Before we move ahead with the discussion of a dimensional model, take a close look at the below diagram. Our entire discussion of the dimensional modeling is focused on this diagram.
1) In dimensional modeling practice, there are generally two theories for developing a dimensional model - Kimball method and Inmon method of data modeling. We would be focusing on the Kimball method of dimensional modeling. Consider reading this article to understand more on the similarities and differences of these two methods.
2) Kimball method of dimensional model is developed using a BUS architecture. In this architecture, a common set of dimensions are identified for a set of business processes which would be shared across a set of data marts. In our business scenario we are focusing on the sales process. And if we look at the OLTP database and the tables we have modeled, we would find the some of the common dimensions that would be required for sales are Products, Customers and Sales Geography.

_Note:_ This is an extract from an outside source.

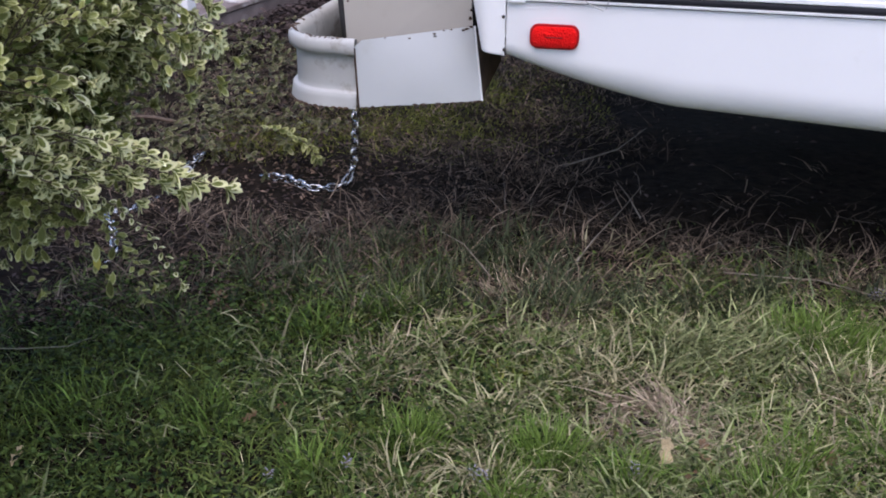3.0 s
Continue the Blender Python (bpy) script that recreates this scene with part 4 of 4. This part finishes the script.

3) There are two types of dimensional model schemas - star schema and snowflake schema. For simple dimensional models a star schema should be sufficient. But as your dimension tables start growing in terms of number of attributes as well as data, you may want to normalize the data and then it takes the shape of a snowflake schema. Consider reading more about snowflake schema from here.
4) Dimensions can be perceived as master tables which contain qualitative attributes related to the transactions. Facts can be considered as transaction tables that stores quantitative and at times few qualitative attributes of the transaction. Each attribute of a Fact table is known as a measure. For example, SalesAmount in the FactInternetSales table is a measure. Closely observe the fields in the fact table as well as dimension tables and you would be able to relate the quantitative and qualitative nature of the fields.

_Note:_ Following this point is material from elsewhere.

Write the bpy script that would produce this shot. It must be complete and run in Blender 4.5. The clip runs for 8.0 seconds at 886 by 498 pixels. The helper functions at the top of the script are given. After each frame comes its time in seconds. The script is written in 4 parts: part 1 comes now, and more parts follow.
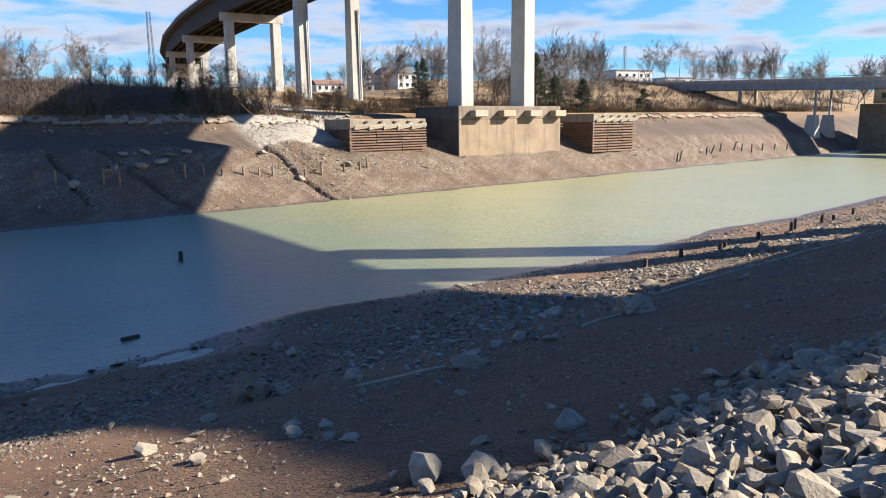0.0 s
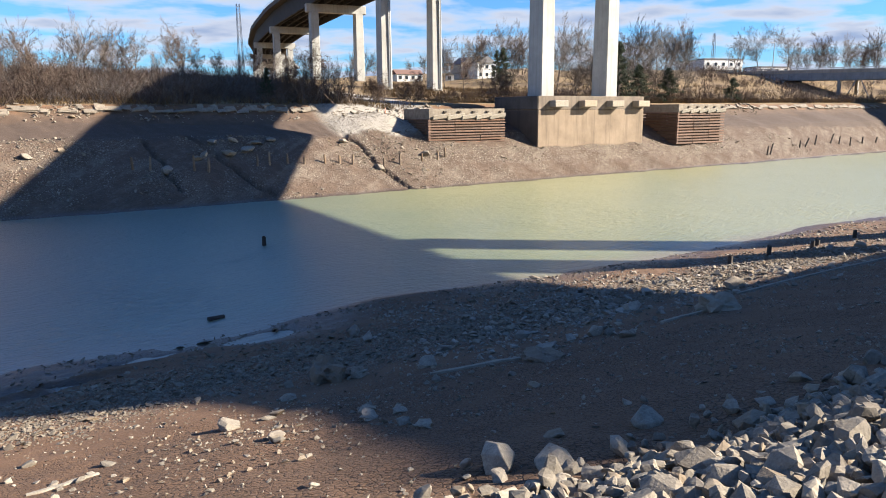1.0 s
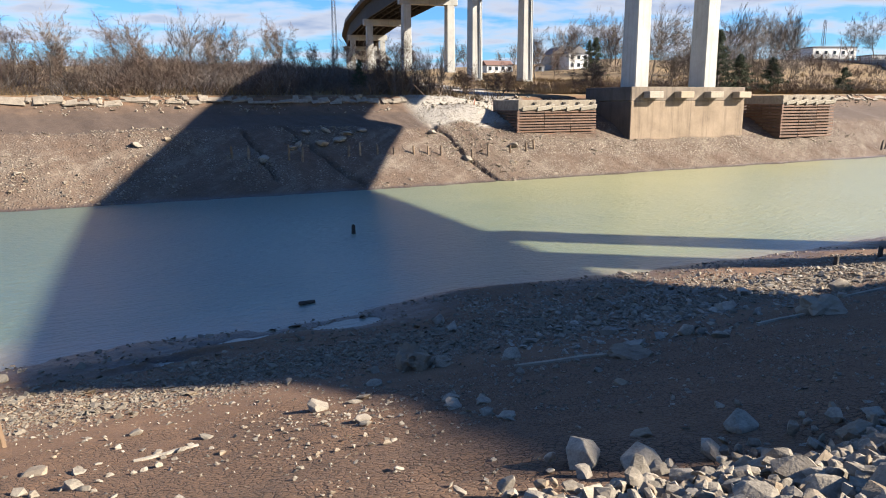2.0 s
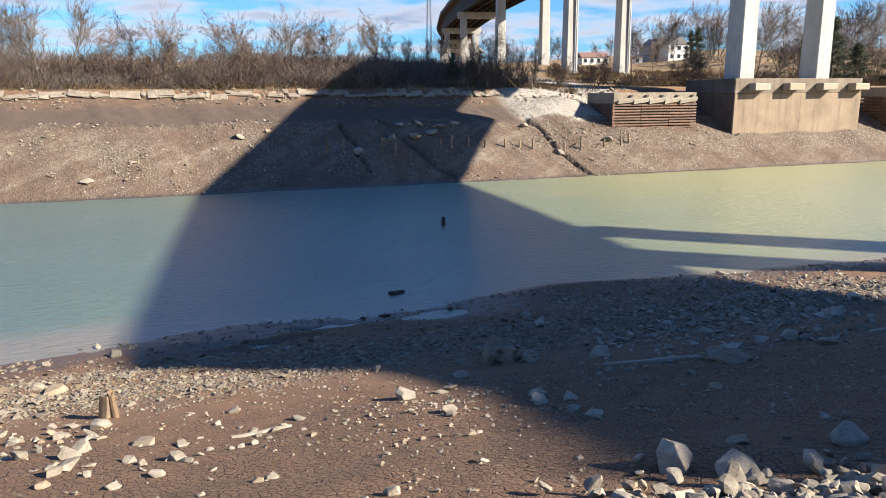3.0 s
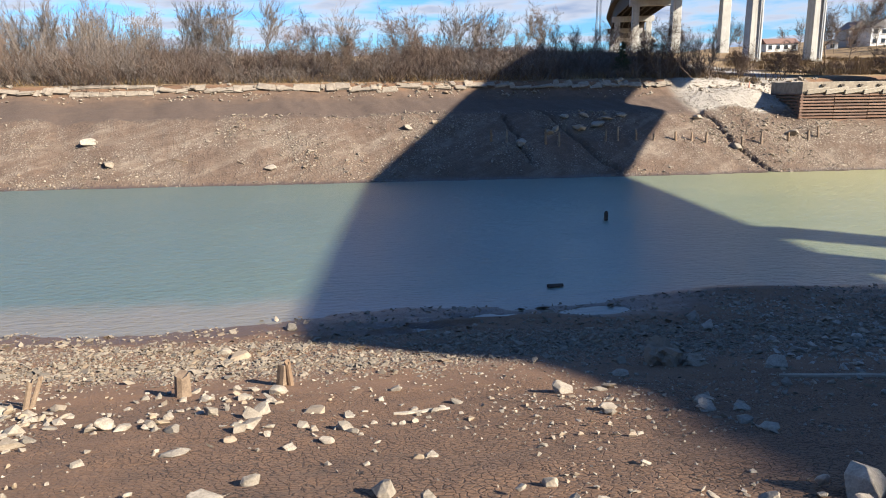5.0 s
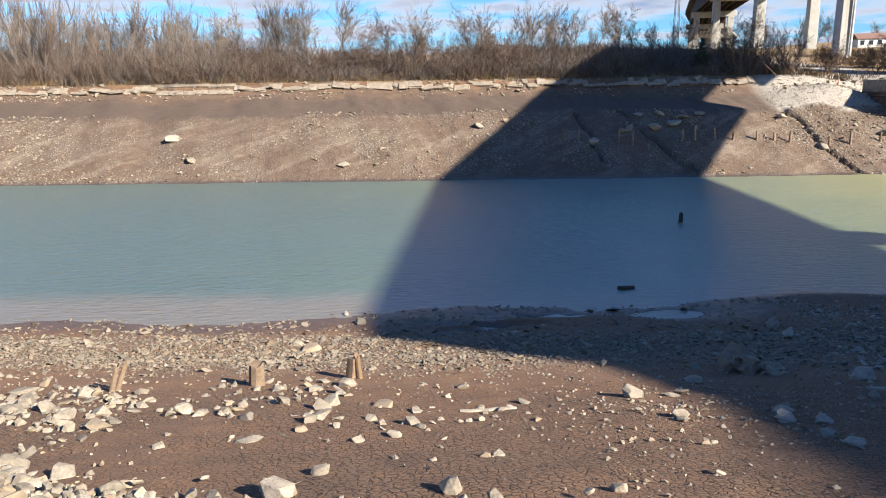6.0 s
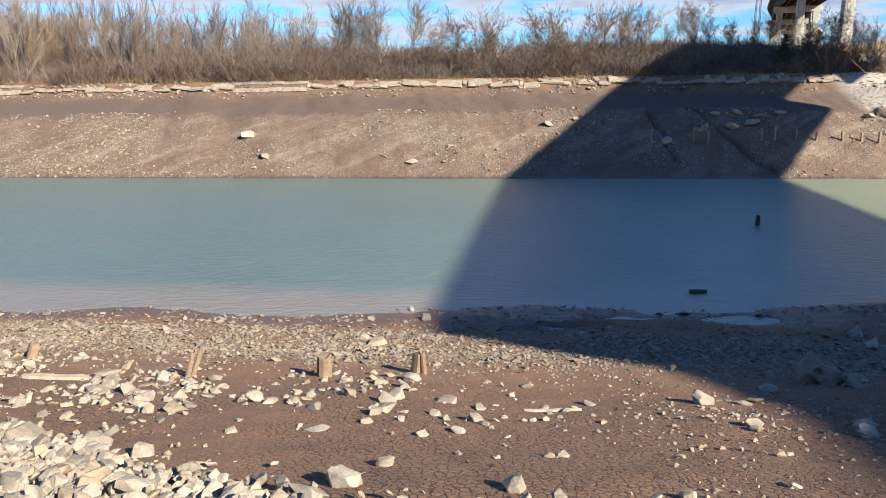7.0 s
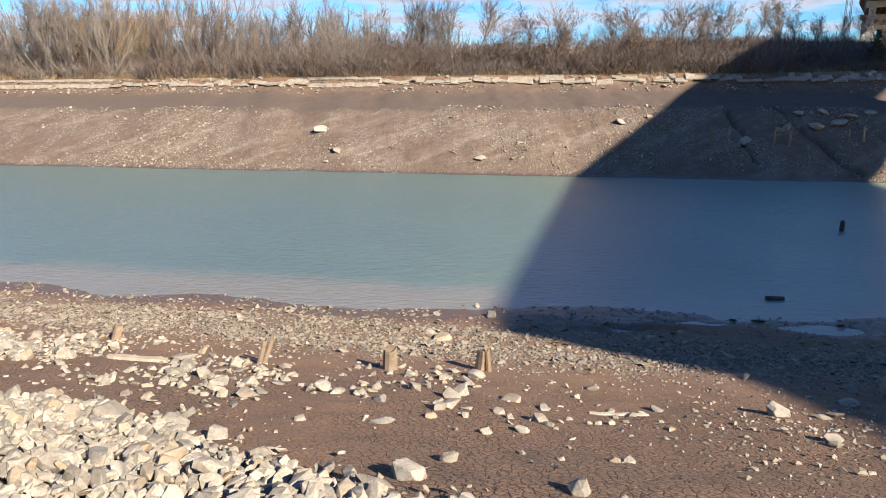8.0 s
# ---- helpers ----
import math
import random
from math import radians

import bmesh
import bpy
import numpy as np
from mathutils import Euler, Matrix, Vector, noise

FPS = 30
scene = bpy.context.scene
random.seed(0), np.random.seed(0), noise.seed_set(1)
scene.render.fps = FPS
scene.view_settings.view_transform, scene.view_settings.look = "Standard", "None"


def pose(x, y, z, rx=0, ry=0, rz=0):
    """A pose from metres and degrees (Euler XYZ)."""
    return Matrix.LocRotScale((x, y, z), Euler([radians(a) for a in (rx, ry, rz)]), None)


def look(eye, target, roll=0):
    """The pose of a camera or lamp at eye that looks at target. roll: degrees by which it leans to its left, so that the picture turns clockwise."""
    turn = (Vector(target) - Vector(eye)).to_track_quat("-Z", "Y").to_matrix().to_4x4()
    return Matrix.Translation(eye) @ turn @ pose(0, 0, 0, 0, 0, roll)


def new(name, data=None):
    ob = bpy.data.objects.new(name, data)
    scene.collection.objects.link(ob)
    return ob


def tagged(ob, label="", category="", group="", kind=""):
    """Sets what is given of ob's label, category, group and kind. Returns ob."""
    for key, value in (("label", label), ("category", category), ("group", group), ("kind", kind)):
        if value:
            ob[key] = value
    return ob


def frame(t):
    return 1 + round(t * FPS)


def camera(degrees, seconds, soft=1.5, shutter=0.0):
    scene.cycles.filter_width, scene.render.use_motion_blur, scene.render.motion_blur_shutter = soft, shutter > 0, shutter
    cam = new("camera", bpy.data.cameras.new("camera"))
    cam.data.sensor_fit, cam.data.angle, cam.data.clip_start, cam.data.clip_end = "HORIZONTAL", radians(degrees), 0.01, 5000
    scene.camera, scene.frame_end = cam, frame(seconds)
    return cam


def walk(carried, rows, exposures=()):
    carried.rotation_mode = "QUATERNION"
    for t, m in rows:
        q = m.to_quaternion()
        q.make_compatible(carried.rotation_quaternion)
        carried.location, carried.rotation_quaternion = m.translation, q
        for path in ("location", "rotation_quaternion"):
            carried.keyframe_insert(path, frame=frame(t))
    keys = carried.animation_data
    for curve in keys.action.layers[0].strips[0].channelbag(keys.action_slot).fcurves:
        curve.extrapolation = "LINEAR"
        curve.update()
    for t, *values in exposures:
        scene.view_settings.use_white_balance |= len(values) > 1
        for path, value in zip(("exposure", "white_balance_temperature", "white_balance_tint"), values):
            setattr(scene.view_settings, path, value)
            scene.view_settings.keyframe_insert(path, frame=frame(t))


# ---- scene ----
cam = camera(65.07, 8.0, soft=1.0)
PATH = [
    (0.0, 0.001, 0.000, 10.000, -38.72, -10.43, -0.67),
    (0.5, -0.013, 0.012, 9.995, -35.71, -10.80, -0.55),
    (1.0, -0.035, 0.020, 9.990, -32.40, -11.17, -0.42),
    (1.5, -0.076, 0.019, 9.992, -28.88, -11.51, -0.36),
    (3.0, -0.131, 0.024, 9.983, -17.77, -12.31, -0.47),
    (3.5, -0.171, 0.026, 9.978, -14.14, -12.49, -0.54),
    (4.0, -0.199, 0.026, 9.965, -10.89, -12.61, -0.65),
    (4.5, -0.243, 0.026, 9.955, -7.64, -12.72, -0.73),
    (6.0, -0.327, 0.022, 9.951, 1.22, -12.89, -0.88),
    (6.5, -0.352, 0.011, 9.949, 3.95, -12.93, -0.86),
    (7.0, -0.376, -0.000, 9.942, 6.74, -12.99, -0.79),
    (7.5, -0.405, -0.005, 9.949, 9.51, -13.10, -0.59),
    (8.0, -0.435, -0.034, 9.977, 12.30, -13.25, -0.41),
]
# yaw, pitch and roll of the eye; roll leans the picture
walk(cam, [(t, look((x, y, z), Vector((x, y, z)) + Vector((-math.sin(radians(yaw)) * math.cos(radians(pitch)), math.cos(radians(yaw)) * math.cos(radians(pitch)), math.sin(radians(pitch)))), roll)) for t, x, y, z, yaw, pitch, roll in PATH])

# ---- light ----
SUN_EL, SUN_TO = radians(30.0), (0.795, -0.607)
world = bpy.data.worlds.new("world")
scene.world = world
world.use_nodes = True
wt = world.node_tree
wt.nodes.clear()


def wire(nt, kind, operation="", blend_type="", data_type="", feature="", sky_type="", interpolation_type="", **sockets):
    """A new node of that kind, with its modes and the values of its sockets."""
    n = nt.nodes.new(kind)
    if operation:
        n.operation = operation
    if blend_type:
        n.blend_type = blend_type
    if data_type:
        n.data_type = data_type
    if feature:
        n.feature = feature
    if sky_type:
        n.sky_type = sky_type
    if interpolation_type:
        n.interpolation_type = interpolation_type
    for key, value in sockets.items():
        n.inputs[key].default_value = value
    return n


sky = wire(wt, "ShaderNodeTexSky", sky_type="NISHITA")
sky.sun_disc, sky.sun_elevation = False, SUN_EL
sky.sun_rotation = math.atan2(SUN_TO[0], SUN_TO[1])
sky.air_density, sky.dust_density, sky.ozone_density = 1.1, 0.3, 2.0
coord = wt.nodes.new("ShaderNodeTexCoord")
sep = wt.nodes.new("ShaderNodeSeparateXYZ")
wt.links.new(coord.outputs["Generated"], sep.inputs[0])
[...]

Dimension tables encapsulate the attributes associated with facts and separate these attributes into logically distinct groupings, such as time, geography, products, customers, and so forth. A dimension table may be used in multiple places if the data warehouse contains multiple fact tables or contributes data to data marts. For example, a product dimension may be used with a sales fact table and an inventory fact table in the data warehouse, and also in one or more departmental data marts.
The records in a dimension table establish one-to-many relationships with the fact table. For example, there may be a number of sales to a single customer, or a number of sales of a single product. The dimension table contains attributes associated with the dimension entry; these attributes are rich and user-oriented textual details, such as product name or customer name and address.

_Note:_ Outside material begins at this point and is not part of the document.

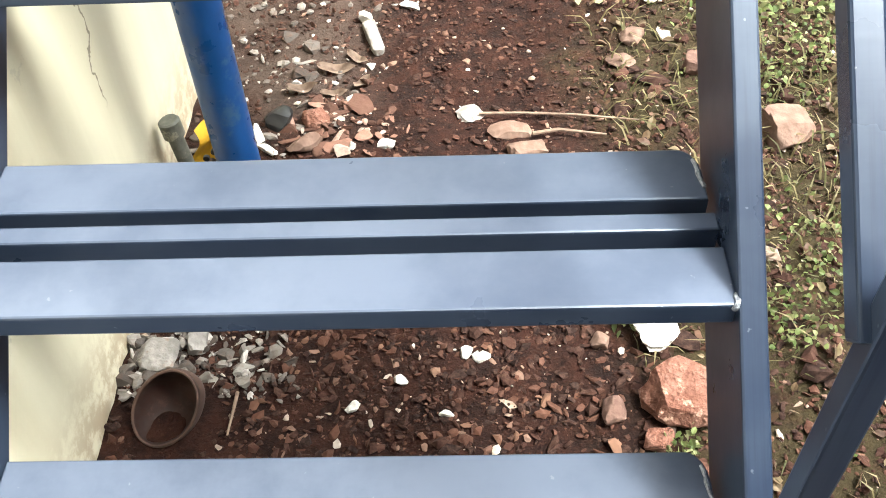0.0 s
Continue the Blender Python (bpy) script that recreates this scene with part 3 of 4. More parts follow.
DEPTHS = ((0.0, 0.0715, "tread"), (0.0925, 0.1165, "middle_bar"), (0.1345, 0.207, "back_bar"))
tread_meshes = []
for lo, hi, n in DEPTHS:
    bm = bmesh.new()
    if n == "back_bar":
        # its right end is notched round the stringer by a rounded corner
        ring = [(XL, lo), (XR - 0.004, lo), (XR - 0.004, hi - 0.034)] + [(XR - 0.004 - 0.022 * (1 - math.cos(a)), hi - 0.034 + 0.034 * math.sin(a)) for a in [0.2 * i * math.pi / 2 for i in range(1, 6)]] + [(XL, hi)]
        top = [bm.verts.new((px, py, 0.0)) for px, py in ring]
        bot = [bm.verts.new((px, py, -0.025)) for px, py in ring]
        bm.faces.new(top)
        bm.faces.new(bot[::-1])
        for i in range(len(ring)):
            j = (i + 1) % len(ring)
            bm.faces.new((top[j], top[i], bot[i], bot[j]))
        bmesh.ops.recalc_face_normals(bm, faces=bm.faces)
        bmesh.ops.bevel(bm, geom=[e for e in bm.edges if abs(e.verts[0].co.z - e.verts[1].co.z) < 1e-6], offset=0.0025, segments=2, affect="EDGES", profile=0.5)
    else:
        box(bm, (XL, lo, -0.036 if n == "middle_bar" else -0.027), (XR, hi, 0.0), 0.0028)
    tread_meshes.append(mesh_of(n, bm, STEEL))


def bead_mesh(points, r):
    bm = bmesh.new()
    pts, n = [], max(6, int(sum((Vector(b) - Vector(a)).length for a, b in zip(points, points[1:])) / 0.006))
    for i in range(n + 1):
        u = i / n * (len(points) - 1)
        j = min(int(u), len(points) - 2)
        p = Vector(points[j]).lerp(Vector(points[j + 1]), u - j)
        pts.append(p + Vector((noise.noise(p * 300), noise.noise(p * 300 + Vector((9, 0, 0))), noise.noise(p * 300 + Vector((0, 9, 0))))) * 0.0012)
    rod(bm, pts, [r * (0.7 + 0.7 * abs(noise.noise(p * 170))) for p in pts], 7)
    return mesh_of("weld_bead", bm, WELD)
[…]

5) Observe the numerous keys in the fact table. In the dimensions you would find a key that is the primary key of the table. It is called a surrogate key that is used maintain the data in the dimension if the key attributes of the dimension change. You can read more about surrogate keys from here.
6) Granularity of the data (also known as grain) in facts and dimension tables should be at the same level. For example, its not advisable to store data at an yearly level in some fact/dimension tables and some data at monthly level in other fact/dimension tables. While sourcing data through the ETL process into the warehouse, it should be ensured that the grain of the data in the entire dimensional model is kept in sync.
7) Date is a special dimension which is assured to remain constant and can be pre-populated. We can add attributes to the date dimension depending upon the attributes on which we intend to slice and dice the data in the fact table. AdventureWorks has a standard and elaborate date dimension in the DW database.
8) Consider the below report and try to associate different measures with dimension members by studying the above data model. For example, can we join the InternetSalesAmount field from FactInternetSales table with EnglishProductCategoryName in the DimProductCategory table. This will help you answer whether you would be able to analyze any particular measure with the intended dimension member.